Quant à Ève, ayant consommé le fruit défendu,
elle devra enfanter… Plus inattendu, l’idée de travail est
au cœur des deux mythes : Adam est condamné à travailler
la terre à la sueur de son front… tandis
qu’Héraclès, pour accéder aux pommes d’or,
doit réaliser le plus herculéen de tous ses travaux, prendre la
place du géant Atlas pour porter la Terre sur ses
épaules…
Dans la
Genèse, le Créateur a insufflé sa puissance
féconde au cœur-même du monde : puissance double qui
réside dans la matière elle-même (la Nature) mais aussi
dans l’esprit humain, capable de discerner le bien du mal,
l’utile de l’inutile, le beau du laid... Fertilité du
vivant et travail humain doivent se conjuguer, le second
révélant la première. L’intelligence humaine doit
être au service de la vie, non d’elle-même ou de choses
stériles.
Les
« pommes d’Adam » ont une valeur en soi puisque,
pleines de vie, elles se multiplieront. En ce sens ce sont aussi des
fruits d’or. L’homme édénique, libre de tout
tracas mais privé de toute liberté, ne dépend que de
Yahvé. Mais sa rencontre avec l’arbre change tout : il
comprend que l’arbre est fécond, productif, et qu’il
pourra en tirer profit. De même l’homme préhistorique
eut-il, un jour, l’intuition que certaines choses possédaient
une valeur intrinsèque : le pommier est supérieur
au chardon, le chat est supérieur au rat, l’or est
supérieur aux cailloux…
Ces
récits archaïques établissent un lien profond entre la
fertilité de la nature et le métal précieux,
étalon de valeur. Le texte hébraïque dit
littéralement : « l’arbre de la connaissance du bon (tov) et du mauvais (ra) ». De
façon révélatrice, cette mention est
immédiatement suivie de celle du pays de Havilah,
proche d’Eden et abondant en or : « Et l’or de
cette terre est bon (tov) ».
Disposer d’une échelle objective de valeur permet de comprendre
le monde, de maîtriser la nature. Les anciens voyaient dans les fruits,
et dans l’or, de tels supports de valeur objective. Leurs monnaies se
limitaient souvent à l’or, à l’argent, à la
farine et aux semences.
Aujourd’hui,
de même que les pommiers ont déserté nos villes, l’on
nous interdit d’utiliser l’or dans nos échanges.

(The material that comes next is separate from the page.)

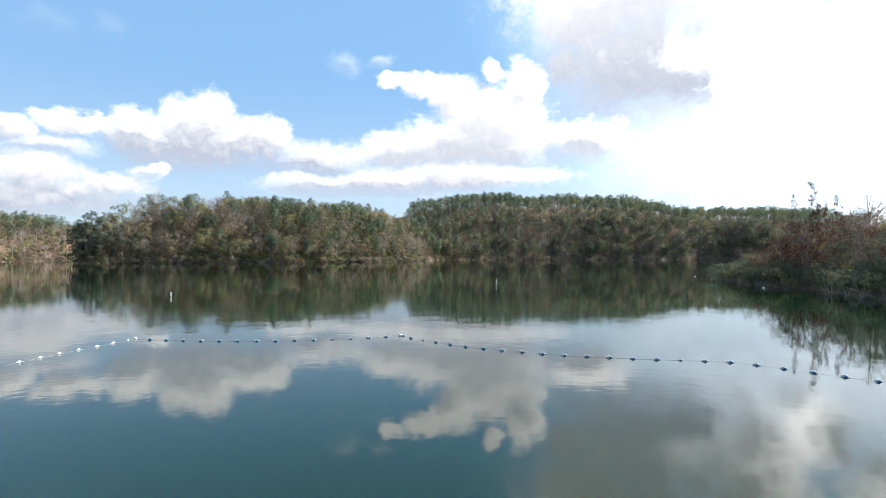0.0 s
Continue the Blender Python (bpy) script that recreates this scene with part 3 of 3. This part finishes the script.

L’Etat crée du papier-monnaie sans référence
à une quelconque valeur objective. Or c’est uniquement sur le
fondement stable de l’or que les hommes peuvent échanger, et
faire fructifier, sans devoir en référer à Yahvé
ou à tout autre démiurge. C’est donc à la fois la
condition de leur liberté et celle de leur prospérité.